Exercise objective:
Write the material out again, line by line, exactly as it is.

□ □ □ □

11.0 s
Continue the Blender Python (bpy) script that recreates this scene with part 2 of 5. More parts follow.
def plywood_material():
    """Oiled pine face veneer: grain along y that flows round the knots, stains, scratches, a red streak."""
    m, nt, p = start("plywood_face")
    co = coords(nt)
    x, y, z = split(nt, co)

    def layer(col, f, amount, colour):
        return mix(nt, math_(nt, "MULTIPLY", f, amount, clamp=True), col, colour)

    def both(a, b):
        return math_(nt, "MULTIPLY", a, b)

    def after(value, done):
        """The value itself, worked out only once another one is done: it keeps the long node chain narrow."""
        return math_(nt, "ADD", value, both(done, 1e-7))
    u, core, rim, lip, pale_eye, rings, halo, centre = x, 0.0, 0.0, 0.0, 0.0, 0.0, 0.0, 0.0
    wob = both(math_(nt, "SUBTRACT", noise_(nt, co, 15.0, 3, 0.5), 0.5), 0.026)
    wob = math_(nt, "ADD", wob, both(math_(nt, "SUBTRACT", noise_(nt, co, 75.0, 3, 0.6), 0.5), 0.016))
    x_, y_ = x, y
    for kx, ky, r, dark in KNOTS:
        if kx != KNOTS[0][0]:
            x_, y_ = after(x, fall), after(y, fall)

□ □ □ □

Written response:
11.0 s
Continue the Blender Python (bpy) script that recreates this scene with part 2 of 5. More parts follow.
def plywood_material():
    """Oiled pine face veneer: grain along y that flows round the knots, stains, scratches, a red streak."""
    m, nt, p = start("plywood_face")
    co = coords(nt)
    x, y, z = split(nt, co)

    def layer(col, f, amount, colour):
        return mix(nt, math_(nt, "MULTIPLY", f, amount, clamp=True), col, colour)

    def both(a, b):
        return math_(nt, "MULTIPLY", a, b)

    def after(value, done):
        """The value itself, worked out only once another one is done: it keeps the long node chain narrow."""
        return math_(nt, "ADD", value, both(done, 1e-7))
    u, core, rim, lip, pale_eye, rings, halo, centre = x, 0.0, 0.0, 0.0, 0.0, 0.0, 0.0, 0.0
    wob = both(math_(nt, "SUBTRACT", noise_(nt, co, 15.0, 3, 0.5), 0.5), 0.026)
    wob = math_(nt, "ADD", wob, both(math_(nt, "SUBTRACT", noise_(nt, co, 75.0, 3, 0.6), 0.5), 0.016))
    x_, y_ = x, y
    for kx, ky, r, dark in KNOTS:
        if kx != KNOTS[0][0]:
            x_, y_ = after(x, fall), after(y, fall)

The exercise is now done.